Tre elementi hanno caratterizzato la sfilata di Bottega Veneta: l’allestimento della location con 60 morbidi animali ispirati alla poltrona Sacco di Zanotta, la front row con le star più in del momento: Jacob Elordi, Asap Rocky, Julianne Moore, Kendall Jenner (per dirne alcune), e soprattutto i capi perfettamente coerenti con l’heritage del marchio e che guardano al futuro.
Ogni collezione firmata Blazy riesce a reinventarsi pur rimanendo in linea con la contemporaneità. Batilla si è espresso in modo estremamente puntuale, comparando questa collezione all’immaginario disimpegnato borghese anni ’80 che portava la moda italiana a Wall Street e a Canary Wharf insieme ad Armani.
Eppure, c’è del revisionismo storico in questo lavoro magistrale. “Il poeta è quel fanciullino presente in un cantuccio dell’anima”, diceva Pascoli; e il bambino che c’è in noi arriva alla verità non attraverso il ragionamento bensì in modo intuitivo e irrazionale. Blazy ha capito che l’unico modo per andare avanti è tornare indietro: redimersi è attraversare continue fasi di negazione hegeliana per evolvere. Blazy dice: “…il potere della sincerità, della giocosità e della goffaggine chic, di personaggi che scoprono chi sono attraverso l’abbigliamento e gli accessori, ricordandosi di chi erano una volta- un rito di passaggio per diventare qualcos’altro”. La creatività è questo: riuscire ad escogitare un nuovo modo per vedere una giacca troppo grande, che si trasforma in camicia, copricapi di frange variopinte, nappe di seta su gonne che sembrano pantaloni e viceversa.

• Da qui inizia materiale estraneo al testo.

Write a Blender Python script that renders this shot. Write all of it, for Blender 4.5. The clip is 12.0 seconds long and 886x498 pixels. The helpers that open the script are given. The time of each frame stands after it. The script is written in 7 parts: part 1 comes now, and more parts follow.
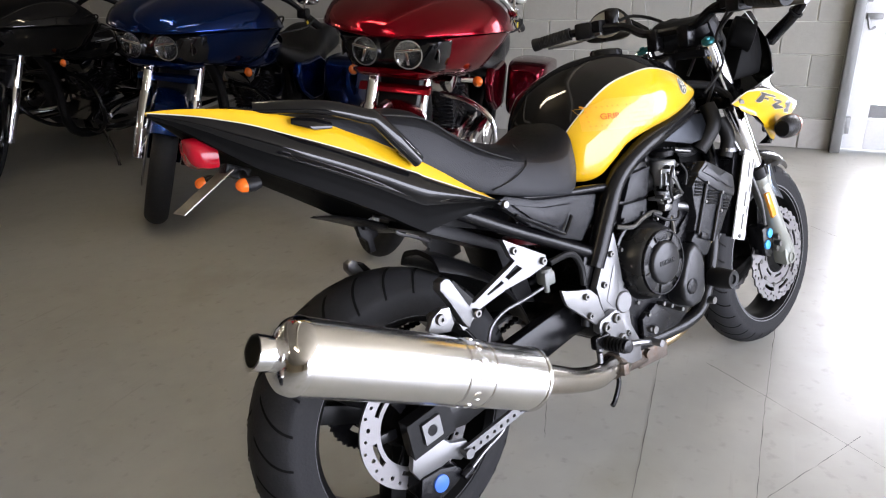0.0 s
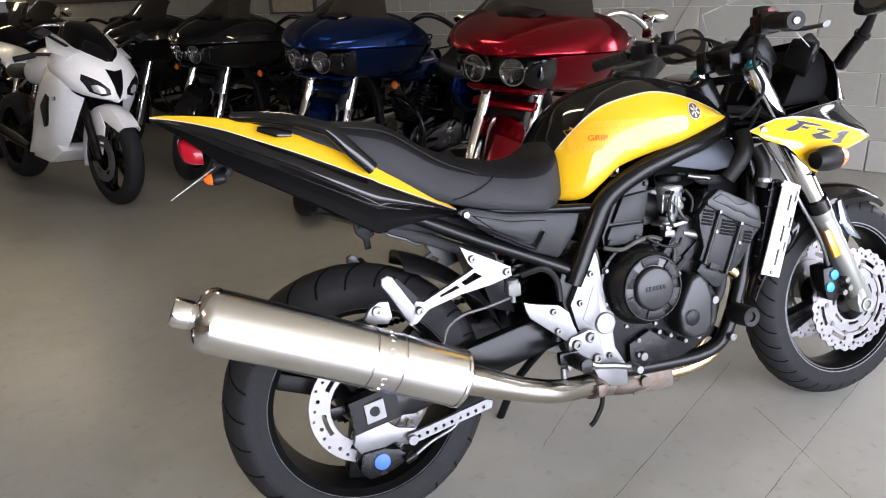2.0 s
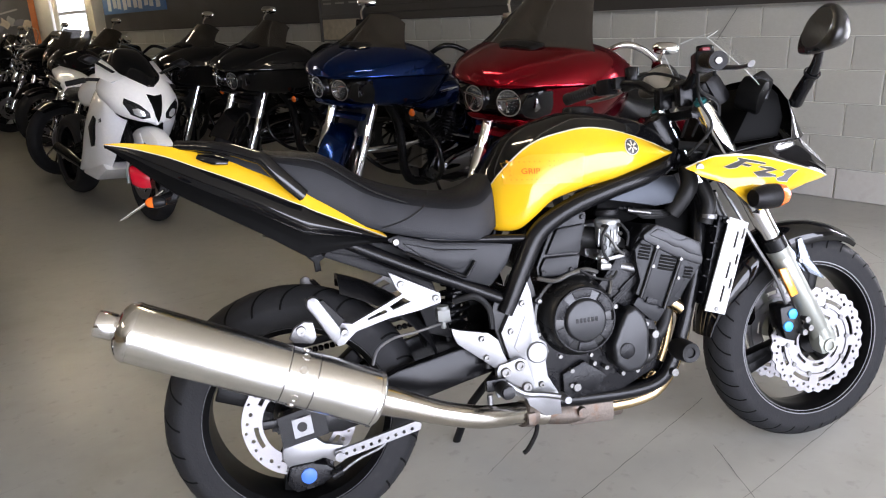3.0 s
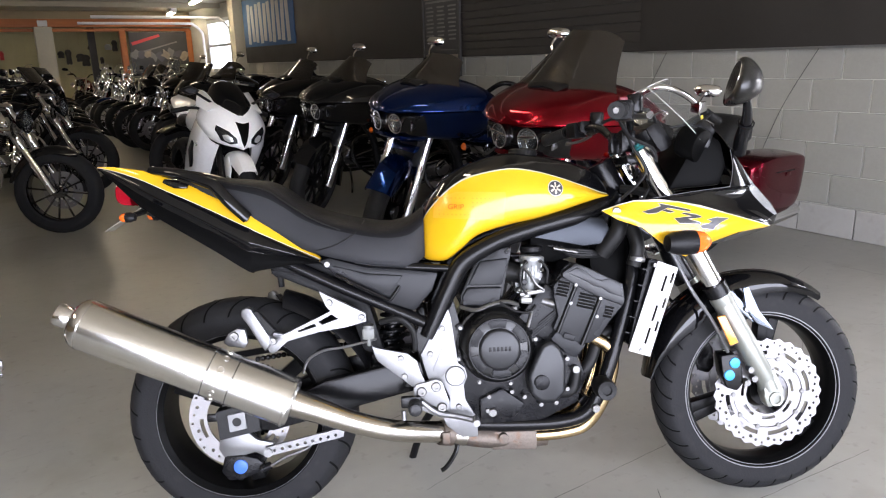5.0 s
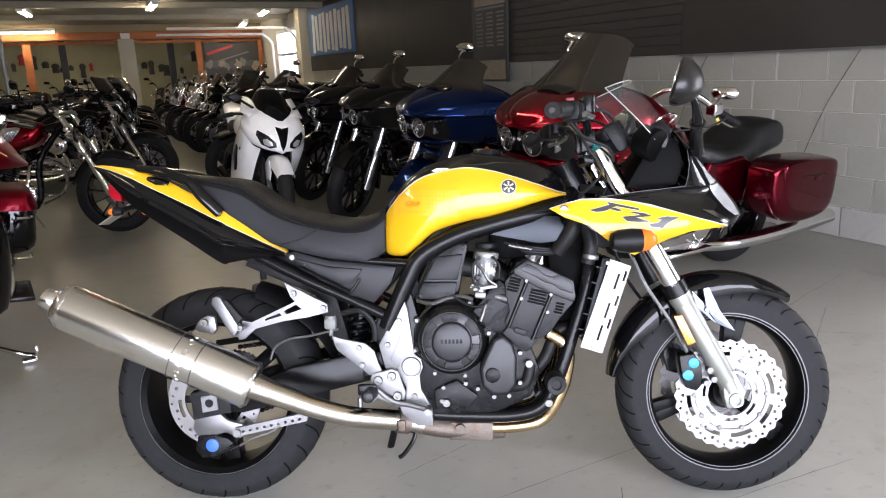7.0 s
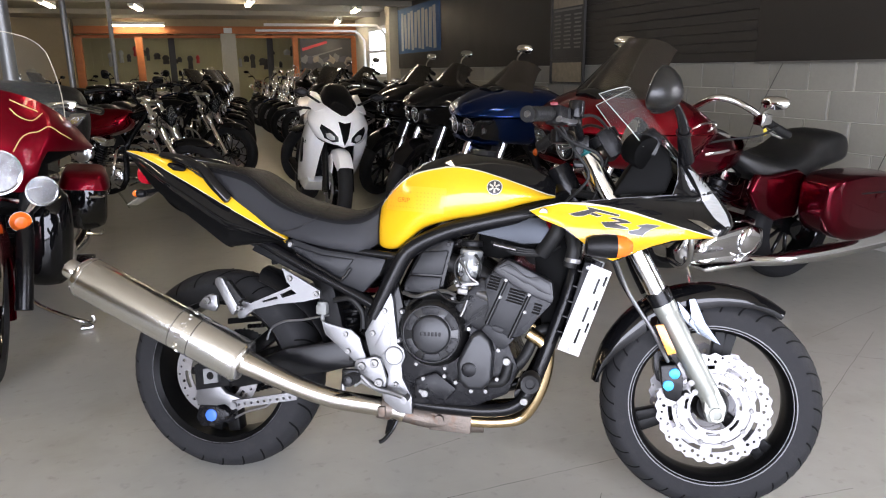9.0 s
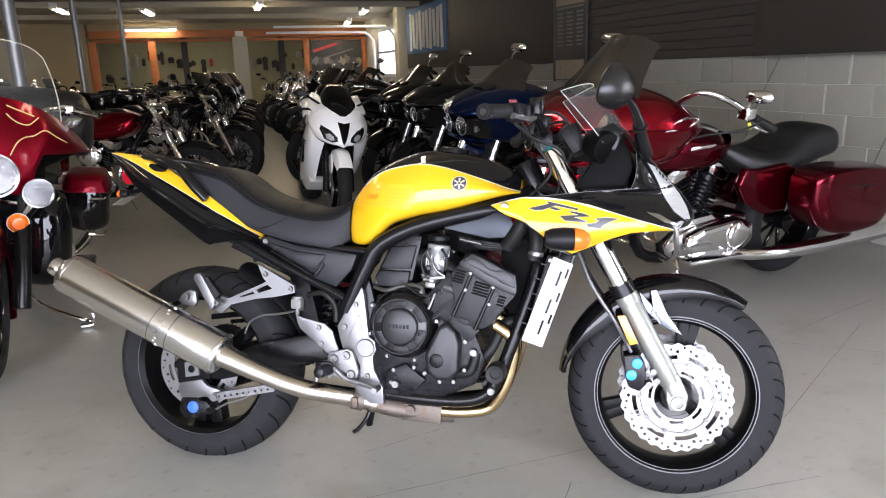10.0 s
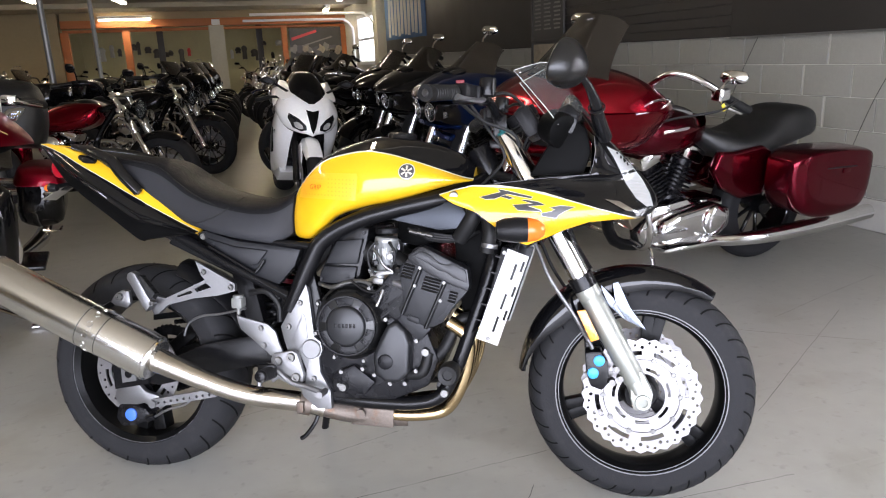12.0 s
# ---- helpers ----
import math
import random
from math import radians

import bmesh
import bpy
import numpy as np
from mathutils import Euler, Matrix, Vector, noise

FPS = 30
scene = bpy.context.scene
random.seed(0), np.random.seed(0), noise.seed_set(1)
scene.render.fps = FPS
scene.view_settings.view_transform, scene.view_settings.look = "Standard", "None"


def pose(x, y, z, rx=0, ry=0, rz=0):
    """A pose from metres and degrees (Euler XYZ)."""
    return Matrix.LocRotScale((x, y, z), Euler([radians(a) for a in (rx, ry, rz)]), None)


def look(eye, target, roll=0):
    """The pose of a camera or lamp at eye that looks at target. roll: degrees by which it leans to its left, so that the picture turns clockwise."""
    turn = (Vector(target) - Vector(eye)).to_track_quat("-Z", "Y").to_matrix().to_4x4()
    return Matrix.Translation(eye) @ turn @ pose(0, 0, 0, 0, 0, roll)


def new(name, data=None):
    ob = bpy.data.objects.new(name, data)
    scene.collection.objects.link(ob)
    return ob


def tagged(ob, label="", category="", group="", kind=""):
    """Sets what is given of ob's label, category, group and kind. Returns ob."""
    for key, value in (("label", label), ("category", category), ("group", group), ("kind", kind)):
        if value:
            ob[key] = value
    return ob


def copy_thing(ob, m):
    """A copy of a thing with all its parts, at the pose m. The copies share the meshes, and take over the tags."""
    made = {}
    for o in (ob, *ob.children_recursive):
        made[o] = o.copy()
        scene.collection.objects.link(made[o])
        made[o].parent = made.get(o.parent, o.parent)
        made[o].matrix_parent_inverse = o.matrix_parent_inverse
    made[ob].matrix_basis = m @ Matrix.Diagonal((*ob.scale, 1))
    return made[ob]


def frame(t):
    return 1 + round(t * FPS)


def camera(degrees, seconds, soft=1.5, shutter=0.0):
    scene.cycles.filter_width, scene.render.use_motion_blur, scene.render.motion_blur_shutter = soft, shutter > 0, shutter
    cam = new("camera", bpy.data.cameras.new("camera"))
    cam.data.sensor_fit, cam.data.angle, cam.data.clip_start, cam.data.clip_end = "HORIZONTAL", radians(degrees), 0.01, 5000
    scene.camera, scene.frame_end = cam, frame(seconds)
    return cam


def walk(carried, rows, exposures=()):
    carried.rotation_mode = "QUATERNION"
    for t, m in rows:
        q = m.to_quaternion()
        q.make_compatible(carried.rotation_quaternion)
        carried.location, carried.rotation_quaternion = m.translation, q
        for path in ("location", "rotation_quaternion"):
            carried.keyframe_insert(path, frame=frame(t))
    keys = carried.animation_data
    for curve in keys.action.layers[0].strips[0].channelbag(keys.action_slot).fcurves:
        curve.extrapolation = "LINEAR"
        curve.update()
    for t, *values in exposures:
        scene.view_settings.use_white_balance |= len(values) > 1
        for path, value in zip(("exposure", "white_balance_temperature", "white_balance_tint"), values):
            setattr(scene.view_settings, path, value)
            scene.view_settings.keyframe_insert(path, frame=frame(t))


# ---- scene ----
# camera and its walk
cam = camera(64.0, 12.0, soft=1.1)
PATH = [
    (0, (-0.717, -1.013, 1.167), (0.469, 0.43, 0.452), -1.7),
    (0.5, (-0.593, -1.099, 1.175), (0.455, 0.458, 0.483), -2.0),
    (1, (-0.498, -1.171, 1.185), (0.439, 0.457, 0.498), -2.5),
    (1.5, (-0.411, -1.306, 1.177), (0.383, 0.41, 0.525), -2.4),
    (2, (-0.312, -1.406, 1.176), (0.35, 0.362, 0.516), -2.6),
    (2.5, (-0.177, -1.47, 1.183), (0.387, 0.343, 0.556), -2.5),
    (3, (-0.039, -1.56, 1.191), (0.458, 0.285, 0.601), -2.4),
    (4.8, (0.383, -1.763, 1.208), (0.553, 0.163, 0.694), -1.8),
    (5, (0.426, -1.794, 1.211), (0.574, 0.137, 0.714), -1.7),
    (5.5, (0.522, -1.877, 1.204), (0.635, 0.06, 0.719), -1.8),
    (6, (0.594, -1.873, 1.199), (0.667, 0.067, 0.718), -2.2),
    (6.5, (0.667, -1.85, 1.195), (0.674, 0.091, 0.714), -2.2),
    (7, (0.724, -1.884, 1.192), (0.671, 0.058, 0.719), -2.3),
    (7.2, (0.749, -1.909, 1.183), (0.665, 0.033, 0.712), -2.2),
    (9, (1.004, -1.924, 1.19), (0.704, -0.003, 0.722), -0.7),
    (9.5, (1.082, -1.932, 1.191), (0.77, -0.013, 0.722), -0.9),
    (10, (1.149, -1.959, 1.188), (0.802, -0.046, 0.719), -1.6),
    (10.5, (1.181, -1.941, 1.178), (0.808, -0.034, 0.703), -2.3),
    (11, (1.202, -1.877, 1.176), (0.783, 0.021, 0.702), -2.2),
    (11.5, (1.215, -1.818, 1.168), (0.813, 0.084, 0.697), -2.2),
    (12, (1.229, -1.814, 1.165), (0.916, 0.096, 0.663), -2.3),
]

TIP = pose(0, 0, 0, -0.7, 0, 0)
walk(cam, [(t, TIP @ look(eye, target, roll)) for t, eye, target, roll in PATH], exposures=((0.0, 0.56, 6400, 20), (12.0, 0.56, 6400, 20)))

# world, sun, large lights
world = bpy.data.worlds.new("sky")
scene.world = world
world.use_nodes = True
wn = world.node_tree.nodes
sky = wn.new("ShaderNodeTexSky")
sky.sky_type = 'NISHITA'
sky.sun_disc = False
sky.sun_elevation, sky.sun_rotation = radians(50), radians(200)
wn["Background"].inputs[1].default_value = 0.15
world.node_tree.links.new(sky.outputs[0], wn["Background"].inputs[0])
scene.view_settings.exposure = 0.35

ROOM = pose(4.2, 1.05, 0, 0, 0, 27.5)


def lamp(name, kind, power, m, colour=(1, 1, 1), size=1.0, size_y=1.0, angle=0.0):
    data = bpy.data.lights.new(name, kind)
    data.energy, data.color = power, colour
    if kind == 'AREA':
        data.shape, data.size, data.size_y = 'RECTANGLE', size, size_y
    if kind == 'SUN':
        data.angle = angle
    ob = new(name, data)
    ob.matrix_world = m
    return ob


lamp("sun", 'SUN', 3.0, look((0, 0, 20), (3.0, 12, 0)), (1.0, 0.95, 0.88), angle=radians(0.6))
# the open roll-up doorway behind the camera lets the daylight in
lamp("doorway_daylight", 'AREA', 435, ROOM @ look((-5.2, -3.25, 1.20), (-5.2, 1.0, 0.7)), (0.84, 0.905, 1.0), 7.2, 2.2)
lamp("side_door_daylight", 'AREA', 46, ROOM @ look((0.25, -0.76, 1.15), (-3.0, -0.5, 0.3)), (0.955, 0.98, 1.0), 0.9, 1.9)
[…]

Lo aveva anticipato già nelle passate collezioni con i pantaloni in pelle stampata effetto denim: metamorfosi di un elemento che cambia la sua forma ma rimane, in potenza, gioco meraviglioso dove si abbattono i muri, le convenzioni, con così tanta grazia e stupore da essere una palla da demolizione fatta di girasoli di stoffa: è il potere della dolcezza.